■ **Information supplied**:
_____

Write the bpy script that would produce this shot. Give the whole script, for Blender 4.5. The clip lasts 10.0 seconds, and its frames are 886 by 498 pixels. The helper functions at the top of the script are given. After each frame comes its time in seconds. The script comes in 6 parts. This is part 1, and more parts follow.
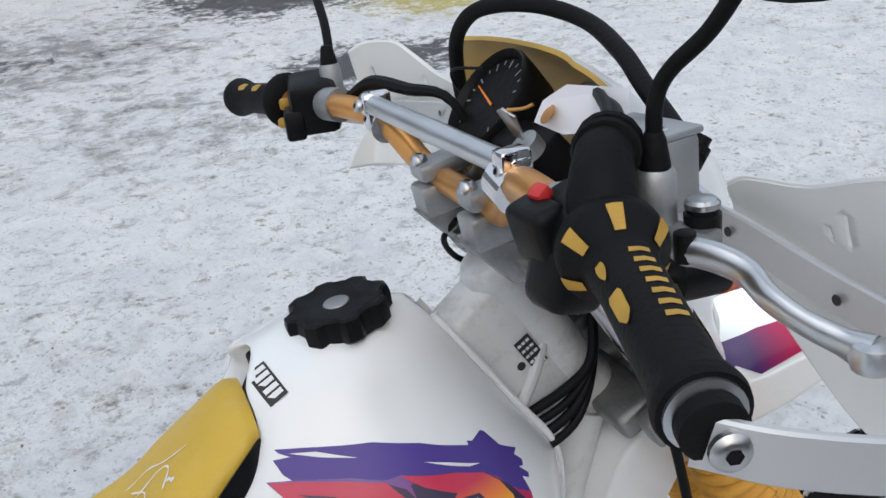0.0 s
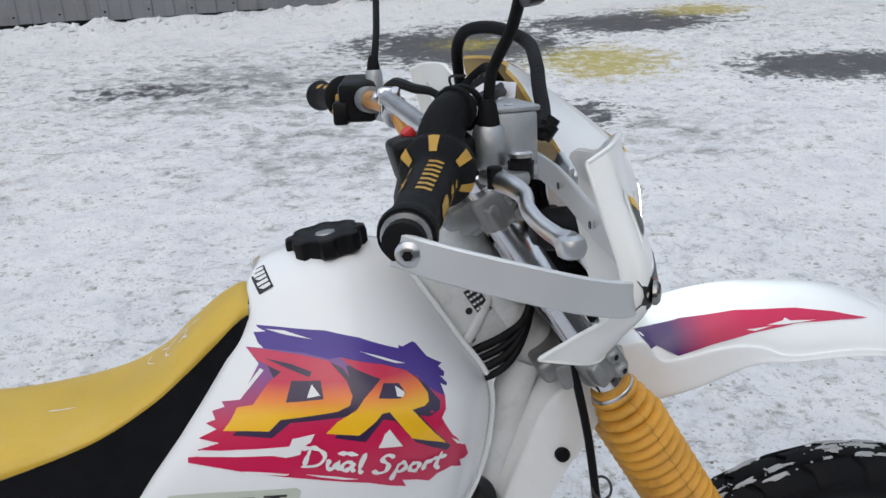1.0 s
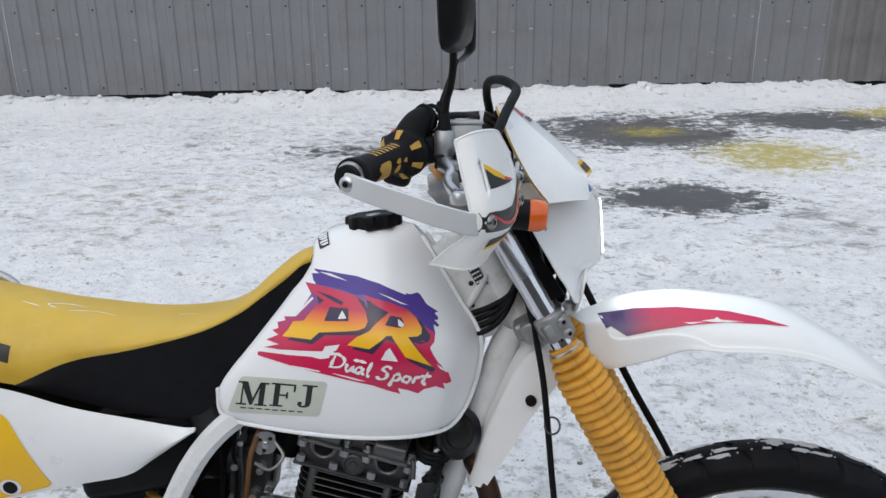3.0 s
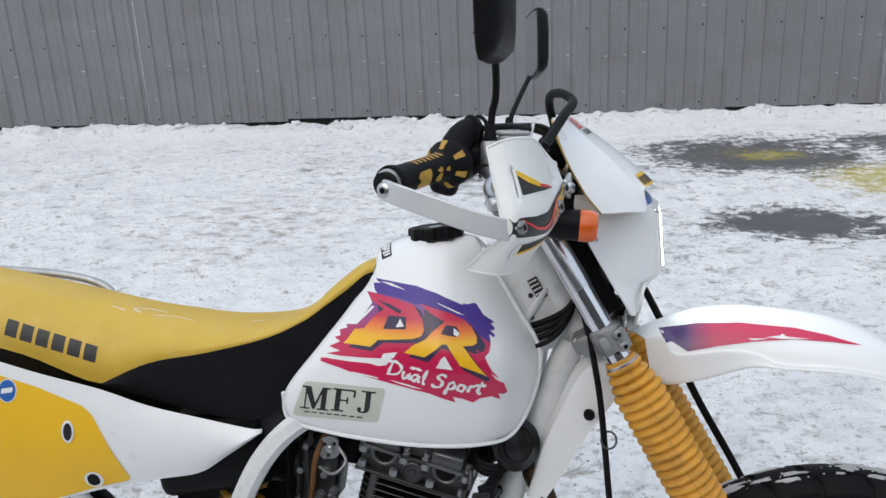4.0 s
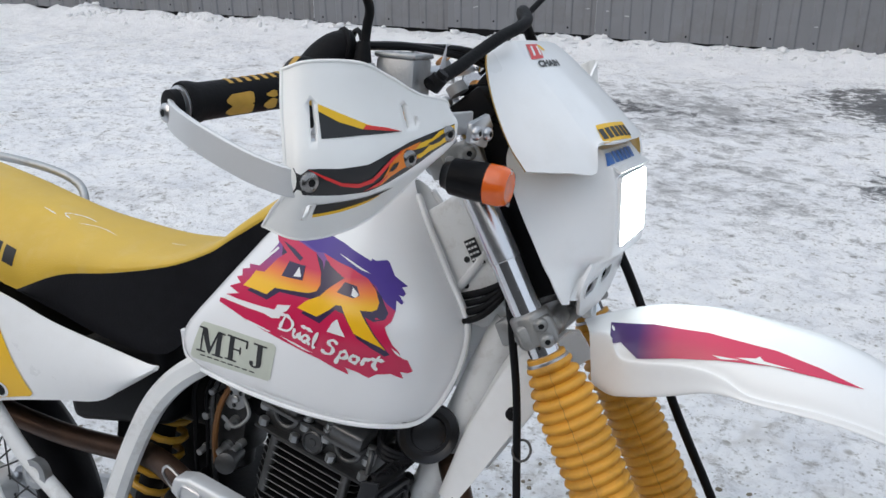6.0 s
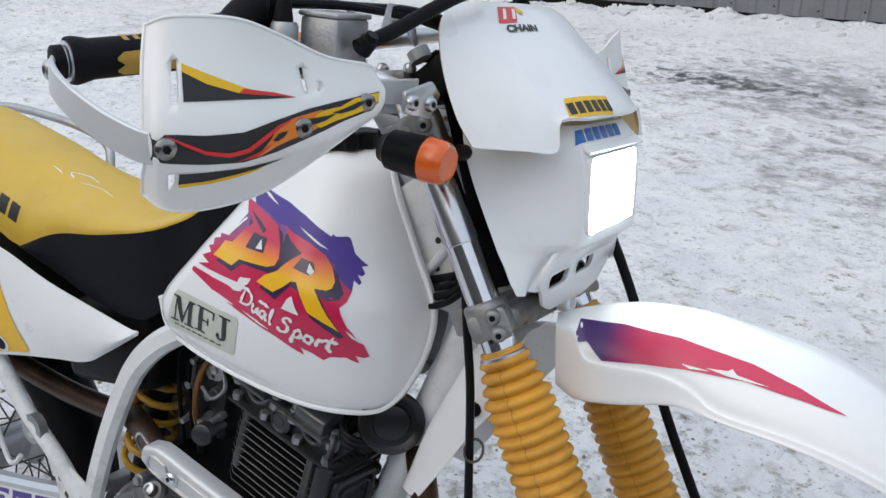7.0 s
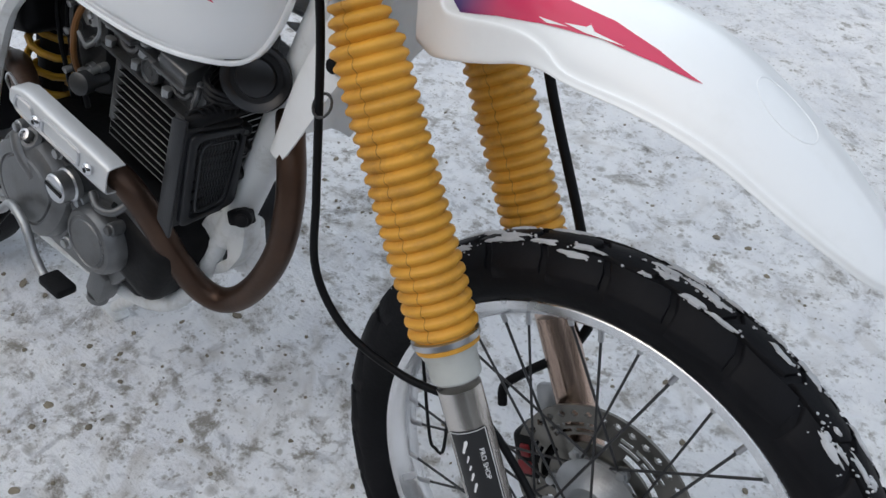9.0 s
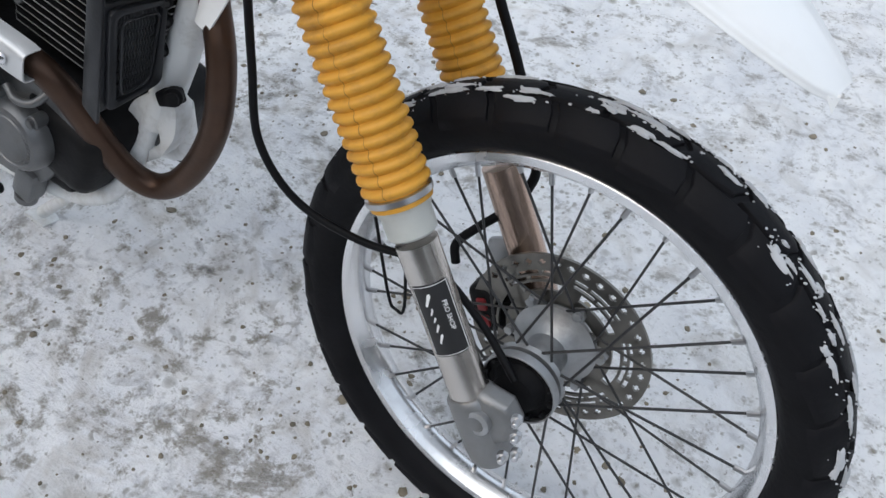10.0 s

_____

■ **What this task involves**:
Leave out the pictures and transcribe everything else exactly.

■ **Correct response**:
Write the bpy script that would produce this shot. Give the whole script, for Blender 4.5. The clip lasts 10.0 seconds, and its frames are 886 by 498 pixels. The helper functions at the top of the script are given. After each frame comes its time in seconds. The script comes in 6 parts. This is part 1, and more parts follow.
0.0 s
1.0 s
3.0 s
4.0 s
6.0 s
7.0 s
9.0 s
10.0 s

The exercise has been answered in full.